San Francisco
Portraits and Other Likenesses from SFMOMA at the Museum of the African Diaspora
“…In reimagining traditions of portraiture, the artists featured not only reinsert black subjects into the pictorial frame, they also redefine these creative traditions as inherently mutable and, as such, capable of representing complex subjectivities that exist beyond the boundaries of race, gender, sexuality, and class.” From our partners at Art Practical, today we bring you Anton Stuebner’s review of Portraits and Other Likenesses from SFMOMA. This article was originally published on June 23, 2015.

Mickalene Thomas. Sista Sista Lady Blue, 2007; chromogenic print; 40 3/8 x 48 1/2 in. Collection of SFMOMA; gift of Campari USA. © Mickalene Thomas/Artists Rights Society (ARS), New York. Photo: Katherine Du Tiel.
Now on view at the Museum of the African Diaspora (MoAD), Portraits and Other Likenesses from SFMOMA asks its audience to consider: What is a portrait? This may seem like a straightforward question, an inquiry more related to the particularities of style and form than to complex historical narratives. But as the thirty-six artists whose work is included in the exhibition reveal, portraiture bears its own troubled relationship to genealogies of violence and erasure that excluded nonwhite bodies from representation in Western art. By asking their audience to consider what “makes” a portrait, the show’s curators Lizzetta LeFalle-Collins and Caitlin Haskell provoke far more trenchant questions about race and subjectivity. How do you define your identity when your physical likeness has been culturally othered? And how do you engage with representational traditions that have historically denied people of color?

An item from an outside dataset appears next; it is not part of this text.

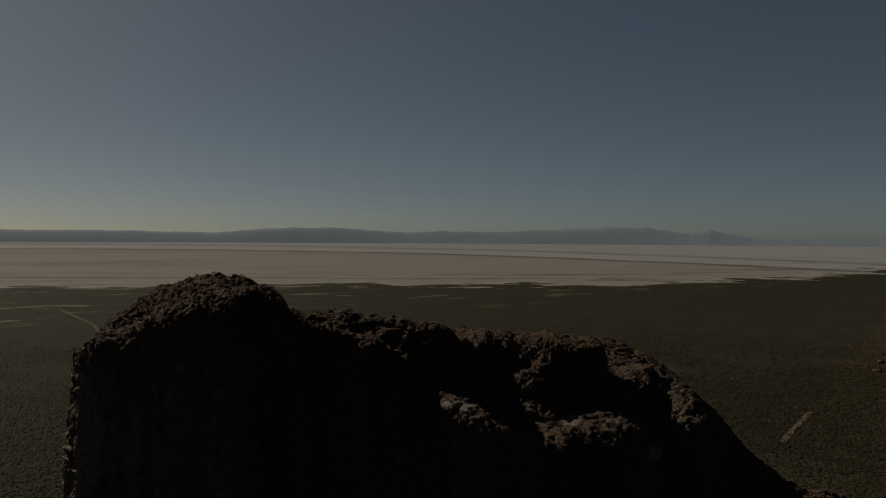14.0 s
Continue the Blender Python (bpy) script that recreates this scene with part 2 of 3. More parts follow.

The forty-eight works featured in Portraits and Other Likenesses fill the top two floors of MoAD’s galleries and represent a wide range of media, from painting and photography to installation and performance-based sculpture. Many of the works are by African American artists and engage volatile histories of racial violence in the United States. Kara Walker’s bi-paneled charcoal and pastel drawing Daylights (After M.B.) (2011), for instance, depicts a man on safari next to a Josephine Baker–like dancer in a torn skirt as part of a dense visual narrative documenting the exoticization of people of African descent in American and European popular culture during the early 1920s. Kenyan-born sculptor Wangechi Mutu’s mezzanine installation High Chair and Strange Fruit (2005), by comparison, uses less readily charged objects (a spilled and upturned bottle of red wine, a child’s wooden high chair) to create potent metaphors about bodily violence that transcend specific nationalized histories.